Temos aprendido, a duríssimas penas, que o processo histórico brasileiro é um ilustre desconhecido da ampla maioria do povo. As inumeráveis lutas de resistência são quase sempre colocadas à margem da história oficial. Nas escolas ainda são apresentadas de forma superficial e quase sempre como um processo descritivo com pouca interação e apreensão dos reais significados políticos e sociais para o país. Tomemos como exemplo a escravidão indígena e africana.

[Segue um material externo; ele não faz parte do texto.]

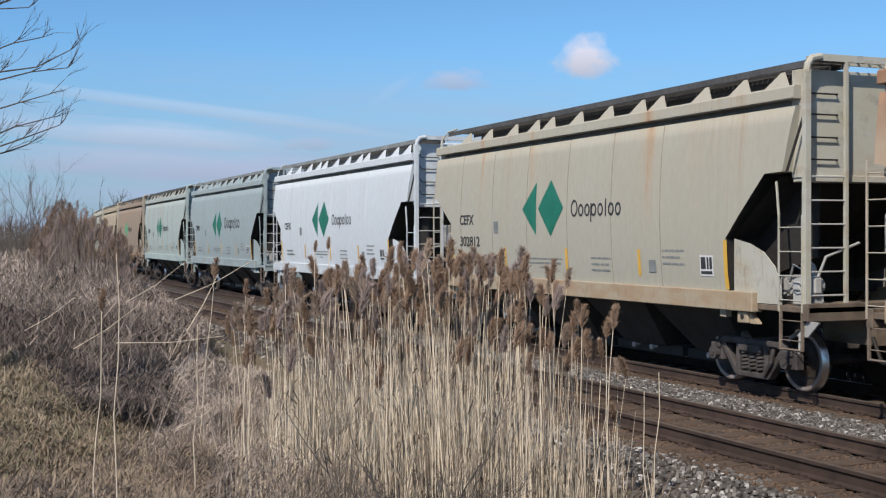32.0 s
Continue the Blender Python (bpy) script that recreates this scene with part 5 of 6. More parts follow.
def weed_clumps(label, seed, count, depth, k, crest, stalks, lean, width, mats, tall=(0.55, 1.1), fine=5, sink=0.0, spread=0.75):
    """Tufts of dead stalks: each fans out from one foot, with short side twigs towards the tips. lean: drift to the right."""
    r = random.Random(seed)
    sets = {id(m): (m, Strands()) for m, w in mats}
    pool = [m for m, w in mats for _ in range(w)]
    for i in range(count):
        d = depth[0] + (depth[1] - depth[0]) * (1 - i / count)
        kk = r.uniform(*k)
        x, y, z = spot(d, kk * d)
        room = max(0.12, 2.19 + crest(kk) * d + 0.32 * noise.noise((x * 0.55, y * 0.55, seed)) - z)
        S = sets[id(r.choice(pool))][1]
        drift = r.gauss(lean, 0.35)
        for j in range(r.randint(*stalks)):
            a = r.uniform(0, 6.2832)
            out = r.uniform(0.05, spread)
            e = Vector((math.cos(a) * out, math.sin(a) * out, 1.0)) + RIGHT * drift
            e.normalize()
            ln = room * r.uniform(*tall) * r.choice((1.0, 1.0, 0.6))
            q = Vector((x + r.gauss(0, 0.14), y + r.gauss(0, 0.14), z - sink))
            pts = [q]
            sag = abs(r.gauss(0, 0.35))
            for n in range(4):
                q = q + e * ln / 4
                pts.append(q)
                e = (e + Vector((e.x * 0.4, e.y * 0.4, -sag)) * 0.5 + Vector((r.gauss(0, 0.1), r.gauss(0, 0.1), r.gauss(0, 0.07)))).normalized()
            w = width * r.uniform(0.5, 1.5)
            S.blade(pts, w, (RIGHT.x, RIGHT.y) if j % 2 else (-math.sin(a), math.cos(a)))
            for n in range(r.randint(0, fine)):
                t = r.uniform(1.5, 4.0)
                c = pts[int(t)].lerp(pts[min(4, int(t) + 1)], t - int(t))
                b = r.uniform(0, 6.2832)
                m = ln * r.uniform(0.06, 0.2)
                g = c + Vector((math.cos(b) * 0.7, math.sin(b) * 0.7, r.uniform(-0.1, 1.0))) * m
                S.blade([c, c.lerp(g, 0.5) + Vector((0, 0, 0.05 * m)), g], w * 0.75, (RIGHT.x, RIGHT.y))
    for m, S in sets.values():
        if S.v:
            tagged(S.ob("dead_weeds", m), label, "weeds", kind="stuff")


def tangle(label, seed, count, depth, k, crest, size, width, mats, lean=0.3, flat=0.5, patch_size=0.6, top=0.75, foot=-0.2):
    """A thicket of short bent dead leaves and twigs. They lie every way, in patches of one colour, with hollows between.
    mats: materials from the dark hollows to the pale crowns; flat: how far they lie down; top: share of them near the surface; foot: how low the slope starts on the near side."""
    r = random.Random(seed)
    sets = [(m, Strands()) for m in mats]
    made = 0
    while made < count:
        d = depth[0] + (depth[1] - depth[0]) * r.random()
        kk = r.uniform(*k)
        x, y, z = spot(d, kk * d)
        f = ((d - depth[0]) / (depth[1] - depth[0])) ** 0.8
        room = 2.19 + (crest(kk) * f + min(foot, crest(kk)) * (1 - f)) * d + 0.24 * noise.noise((x * 0.6, y * 0.6, seed)) + 0.12 * noise.noise((x * 2.1, y * 2.1, seed + 7)) - z
        if room < 0.08:
            made += 1
            continue
        h = room * (1 - abs(r.gauss(0, 0.18)) if r.random() < top else r.random())
        c = Vector((x, y, z + max(0.02, h)))
        tone = noise.noise((c.x / patch_size, c.y / patch_size, c.z / patch_size + seed)) + 0.5 * noise.noise((c.x * 2.7 / patch_size, c.y * 2.7 / patch_size, c.z * 2.7 / patch_size))
        made += 1
        if tone < -0.42 and r.random() < 0.5:
            continue
        # low tone also thins the leaves, so hollows carry shade in their colour
        level = (tone + 0.72) / 1.25 * len(sets) + r.gauss(0, 0.9)
        S = sets[max(0, min(len(sets) - 1, int(level)))][1]
        swing = noise.noise((c.x * 0.8, c.y * 0.8, c.z + 30.0)) * 0.7
        e = RIGHT * r.gauss(lean + swing, 0.8) + AHEAD * r.gauss(0, 0.7) + Vector((0, 0, r.gauss(0.75 - flat, 0.7)))
        e.normalize()
        ln = size * r.uniform(0.35, 1.0) * r.choice((1, 1, 1.7))
        sag = Vector((r.gauss(0, 0.15), r.gauss(0, 0.15), -abs(r.gauss(0, 0.45)))) * ln
        pts = [c - e * ln * 0.5, c - sag * 0.25, c + e * ln * 0.3, c + e * ln * 0.5 + sag * 0.4]
        low = ground_z(c.x, c.y) + 0.01
        pts = [(q.x, q.y, max(q.z, low)) for q in pts]
        side = Vector((-e.y, e.x, 0)) if abs(e.z) > 0.9 else e.cross(Vector((0, 0, 1)))
        face = (side + RIGHT * 0.6).normalized()
        S.blade(pts, width * r.uniform(0.5, 1.5), (face.x, face.y))
    for m, S in sets:
        if S.v:
            tagged(S.ob("dead_weeds", m), label, "weeds", kind="stuff")


far_crest = crest_of((-0.38, -0.010), (-0.31, -0.012), (-0.27, -0.022), (-0.24, -0.037), (-0.20, -0.07), (-0.15, -0.10))
tangle("tangled grey dead weeds and stalks on the bank", 1, 34000, (21, 34), (-0.385, -0.2), far_crest, 0.42, 0.017,
       (M_WEED_DARK, M_WEED_DARK, M_WEED, M_WEED, M_WEED_PALE), 0.45, 0.35, 1.3, 0.75, -0.075)
# bark and dark twig colours put the shade of the bank's foot into the brush
tangle("tangled brush at the foot of the bank in shade-dark colours", 6, 26000, (14, 22), (-0.39, -0.225),
       crest_of((-0.39, -0.042), (-0.30, -0.048), (-0.26, -0.062), (-0.22, -0.095)), 0.3, 0.012,
       (M_BARK, M_WEED_DARK, M_BARK, M_WEED_DARK, M_WEED), 0.4, 0.3, 0.9, 0.7, -0.135)
weed_clumps("tangled grey dead weeds and stalks on the bank", 1, 150, (17, 34), (-0.385, -0.2), far_crest, (7, 14), 0.35, 0.011,
            ((M_WEED, 4), (M_WEED_PALE, 2), (M_WEED_DARK, 3)), (0.55, 1.1), 6)
tangle("pale straw and dead weeds beside the reeds", 2, 24000, (11.5, 18.5), (-0.275, -0.14),
       crest_of((-0.3, -0.20), (-0.265, -0.145), (-0.23, -0.105), (-0.20, -0.088), (-0.17, -0.10), (-0.1, -0.13)), 0.26, 0.010,
       (M_WEED_DARK, M_WEED, M_WEED_PALE, M_WEED_PALE), 0.55, 0.25, 0.8, 0.75, -0.20)
weed_clumps("pale straw and dead weeds beside the reeds", 2, 70, (11.5, 18.5), (-0.265, -0.14),
            crest_of((-0.3, -0.095), (-0.24, -0.08), (-0.20, -0.072), (-0.17, -0.085), (-0.1, -0.11)), (6, 12), 0.5, 0.007,
            ((M_WEED, 3), (M_WEED_PALE, 3), (M_WEED_DARK, 3)), (0.45, 1.1), 3)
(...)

A herança de mais de 350 anos de superexploração dessa mão de obra só foi aprofundada (ainda de forma insuficiente), a partir de janeiro de 2003, quando o então presidente Lula (PT), assinou a Lei 10.639, a primeira de seu governo. Essa lei foi modificada pela lei 11.645/2008, para instituir nas escolas os estudos da História e cultura indígena e afro-brasileira. A conquista dessas leis foram marcos históricos de imenso valor por representar o reconhecimento estatal do abismo do desconhecimento da história brasileira.

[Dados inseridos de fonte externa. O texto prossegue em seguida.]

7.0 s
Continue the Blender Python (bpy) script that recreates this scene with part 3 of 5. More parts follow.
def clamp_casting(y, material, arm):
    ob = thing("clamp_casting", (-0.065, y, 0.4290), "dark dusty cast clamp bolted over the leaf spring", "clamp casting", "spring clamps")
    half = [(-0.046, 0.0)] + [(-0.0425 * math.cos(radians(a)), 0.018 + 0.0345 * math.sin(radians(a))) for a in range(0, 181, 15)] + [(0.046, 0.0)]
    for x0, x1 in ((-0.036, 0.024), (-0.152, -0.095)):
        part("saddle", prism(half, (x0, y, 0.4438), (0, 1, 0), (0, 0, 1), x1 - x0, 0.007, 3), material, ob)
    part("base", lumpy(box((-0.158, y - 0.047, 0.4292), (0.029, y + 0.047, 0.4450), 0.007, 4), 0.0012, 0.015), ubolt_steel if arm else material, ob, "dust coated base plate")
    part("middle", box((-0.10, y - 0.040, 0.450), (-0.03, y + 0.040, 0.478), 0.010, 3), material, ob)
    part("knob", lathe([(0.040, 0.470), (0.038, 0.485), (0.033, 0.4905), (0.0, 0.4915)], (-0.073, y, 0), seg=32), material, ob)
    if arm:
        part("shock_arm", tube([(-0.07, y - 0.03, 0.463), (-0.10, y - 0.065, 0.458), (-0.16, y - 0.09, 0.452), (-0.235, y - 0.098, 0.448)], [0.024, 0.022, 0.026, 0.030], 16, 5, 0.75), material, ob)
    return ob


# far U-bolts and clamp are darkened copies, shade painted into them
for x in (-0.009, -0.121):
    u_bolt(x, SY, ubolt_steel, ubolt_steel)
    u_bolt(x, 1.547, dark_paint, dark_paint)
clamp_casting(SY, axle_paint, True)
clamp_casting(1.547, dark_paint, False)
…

Voltemos à trajetória histórica da república brasileira e o sonho jamais alcançado pela memorável Chiquinha. Em todo ciclo histórico que se aproximou de algo semelhante ao que aquele grupo abolicionista que junto com ela desenhava uma república inclusiva, vem um golpe das elites sobre o povo, a mesmíssima cena se repete. Foi assim com Getúlio Vargas e sua defesa do petróleo, quando a elite o levou ao suicídio em 24 ago1954. O golpe civil/militar sobre o governo João Goulart e suas reformas de base em 31 março de 1964. E, em abril 2016, o golpe de Estado sobre Dilma Rousseff, para que o traidor Michel Temer implantasse um programa de destruição de direitos e das riquezas da nação brasileira. Golpe seguido da prisão sem provas do ex-presidente Lula, a fim de o retirar da disputa eleitoral 2018.
Nos dias atuais, a república do bolsonarismo é a materialização dos piores valores desta infeliz republiqueta em que nos transformamos, viramos vergonha mundial. É possível afirmar que o sonho de Chiquinha por uma república quase romântica, tornou-se nosso pior pesadelo nesses mais de 130 anos desde o dialogo da artista e seus amigos no ocaso do império brasileiro.

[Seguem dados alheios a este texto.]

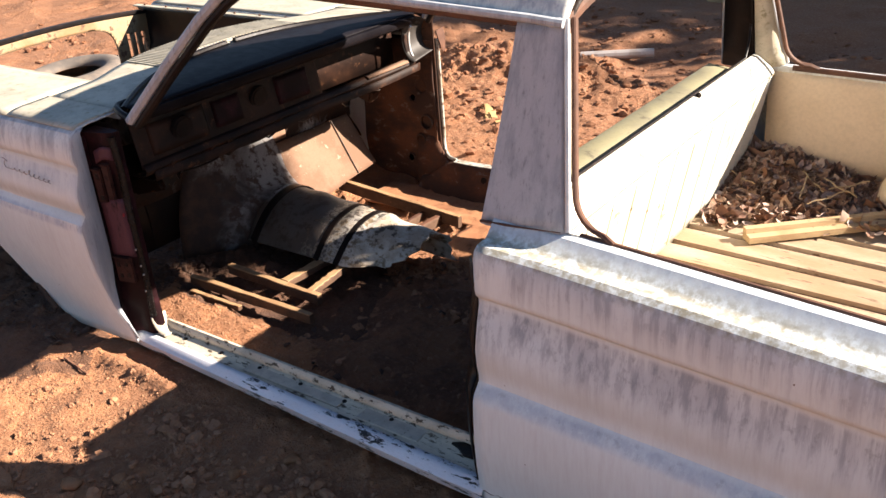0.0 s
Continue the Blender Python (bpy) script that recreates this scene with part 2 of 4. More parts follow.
SEAM = patchy("rusty_window_channel", (0.13, 0.055, 0.030), (0.085, 0.04, 0.026), (0.30, 0.22, 0.16), 14.0, (0.42, 0.62), (0.68, 0.74), 0.75)
TRIM = patchy("worn_bright_trim", (0.62, 0.62, 0.62), (0.48, 0.48, 0.49), (0.3, 0.27, 0.24), 16.0, (0.42, 0.62), (0.66, 0.74), 0.35, 0.25, 0.1)
APRON = patchy("tan_primer_apron", (0.30, 0.175, 0.08), (0.36, 0.27, 0.16), (0.12, 0.055, 0.03), 5.0, (0.42, 0.58), (0.56, 0.64), 0.7)
SILVER = patchy("dull_silver_metal", (0.06, 0.052, 0.048), (0.035, 0.030, 0.027), (0.02, 0.013, 0.011), 9.0, (0.42, 0.62), (0.64, 0.74), 0.5, 0.0, 0.1, gloss=0.25)
SCUFF = patchy("scuffed_grey_plate", (0.62, 0.545, 0.45), (0.48, 0.42, 0.35), (0.12, 0.10, 0.08), 16.0, (0.4, 0.6), (0.62, 0.68), 0.55, gloss=0.15)
TIMBER = patchy("pale_weathered_timber", (0.46, 0.33, 0.18), (0.37, 0.25, 0.13), (0.19, 0.11, 0.055), 10.0, (0.42, 0.62), (0.62, 0.72), 0.75, 0, 0.3, (1, 1, 3))
RUBBER = patchy("dusty_tyre_rubber", (0.13, 0.11, 0.095), (0.21, 0.165, 0.13), (0.05, 0.045, 0.04), 12.0, (0.42, 0.62), (0.62, 0.70), 0.85)
SCRIPT = patchy("tarnished_emblem_metal", (0.33, 0.30, 0.29), (0.42, 0.40, 0.39), (0.16, 0.15, 0.14), 40.0, rough=0.4, metal=0.3)
PALE = patchy("pale_yellow_scrap", (0.52, 0.35, 0.15), (0.42, 0.26, 0.11), (0.25, 0.13, 0.06), 10.0, rough=0.8)
CONDUIT = patchy("grey_pipe", (0.33, 0.30, 0.29), (0.26, 0.22, 0.20), (0.2, 0.13, 0.1), 10.0, rough=0.6)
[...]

Claro que é lamentável também o retrocesso da atriz Regina Duarte. Me lembro da militância desta artista no PSDB, pedindo votos para Franco Montoro, Mario Covas, declarando em horário eleitoral o medo à vitória de Lula pedindo votos para Serra em 2002 e, mais recentemente, vestida de gari lavando uma praça do município de São Paulo com o então prefeito João Dória, hoje governador. Ao migrar do ninho tucano para expor em rede nacional seu preconceito e defesa da ditadura demonstra que apenas emprestou o corpo para viver Chiquinha. Nada sobrou dos ensinamentos daquela verdadeira guerreira que com seu “Oh abre alas, que eu quero passar”, destravou trancas para a luta das mulheres e homens em busca da liberdade.

 

Feliz Dia das Mães e todas as mulheres que lutam. Construamos uma república que seja Mátria e não Pátria!